In this exercise, we will read a csv file with headers using usql and pass the file to the R script inside usql. Within the R script we will add a new column containing the number of columns in the input form USQL and notice the value. We will pass the results back to usql and save it with headers as csv file.
Please upload the csv files myiris_wheader.csv and myiris.csv to the folder TutorialMaterial that we created earlier in Data lake store. These csv files will be used in all the exercises.
Some concepts and keywords found in the script:
- REFERENCE ASSEMBLY statement enables R extensions for the U-SQL Script.
- USQL uses schema on read paradigm, hence the headers will need to be skipped.
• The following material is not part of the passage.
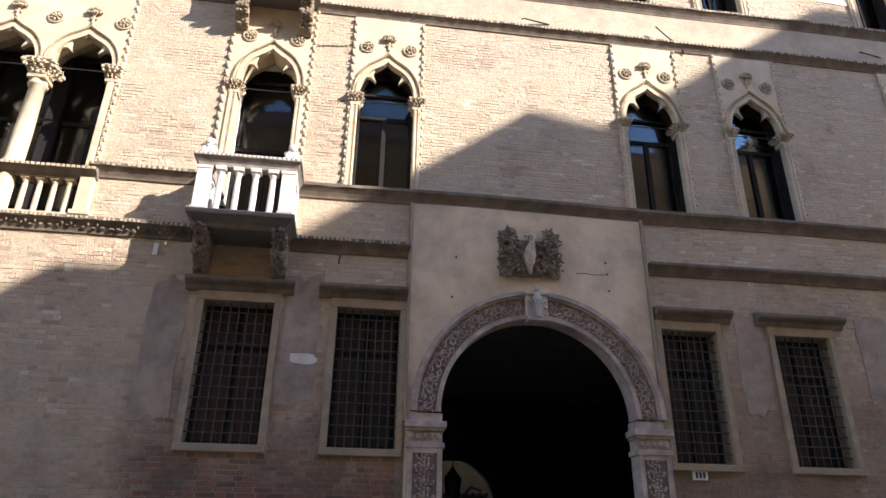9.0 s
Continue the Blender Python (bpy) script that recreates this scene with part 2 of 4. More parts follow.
M_BLACK = material("black_mark", (0.03, 0.03, 0.03), (0.05, 0.05, 0.05), 0.7)
M_ENAMEL = material("white_enamel", (0.8, 0.79, 0.76), (0.7, 0.69, 0.66), 0.35, 8, (0.5, 0.45, 0.4), 9, 0.3, 0.05, 40)
M_GLASS = glass_material()
# Near-black opaque sheet stands in for the unlit room behind the bars
M_DARKPANE = material("unlit_pane", (0.012, 0.010, 0.009), (0.022, 0.018, 0.015), 0.4, 3, (0.03, 0.025, 0.021), 1.5, 0.5, 0.1, 20)
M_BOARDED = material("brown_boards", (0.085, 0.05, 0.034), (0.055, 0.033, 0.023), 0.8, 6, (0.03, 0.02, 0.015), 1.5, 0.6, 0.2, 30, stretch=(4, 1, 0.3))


# ---- building helpers ----
def part(name, bm, mat, parent=None, label="", smooth=False):
    """Links a bmesh as one mesh object, under parent where there is one."""
    bmesh.ops.recalc_face_normals(bm, faces=bm.faces)
    me = bpy.data.meshes.new(name)
    bm.to_mesh(me)
    bm.free()
    return link(name, me, mat, parent, label, smooth)


def link(name, me, mat, parent=None, label="", smooth=False):
    if mat and not me.materials:
        me.materials.append(mat)
    if smooth:
        me.polygons.foreach_set("use_smooth", [True] * len(me.polygons))
    ob = new(name, me)
    if parent:
        ob.parent = parent
    if label:
        ob["label"] = label
    return ob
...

We will do this by using 'skipFirstNRows' in the EXTRACT statement. EXTRACT gives you the ability to define a schema on read. The schema is specified by a column name and C# type name pair per column. The query expression produces a rowset which we are assigning to a rowset variable @InputIrisData.
- The scalar variables @myInputFile and @myOutputFile help make your script maintenance easier.
- In this example we will embed the R code in the U-SQL script. (In Exercise 2 we will keep the same R code in a separate file and reference it in the U-SQL script). We can inline the R code on our U-SQL script by using the command parameter of the Extension.R.Reducer. We declare the R script as a string variable and pass it as a parameter to the Reducer.
- Notice the use of dedicated named data frames called inputFromUSQL and outputToUSQL respectively to pass data between U-SQL and R. We use inputFromUSQL for retrieving the input data in our R script and outputToUSQL as returned result to U-SQL. These input and output DataFrame identifier names are fixed (that is, users cannot change these predefined names of input and output DataFrame identifiers).
- More on REDUCE in Exercise 5. However please note the pseudo partition. Since we did not need partitioning, we specified the pseudo partition (same partition for all rows).
Finally we will save the output to a csv file with and without headers.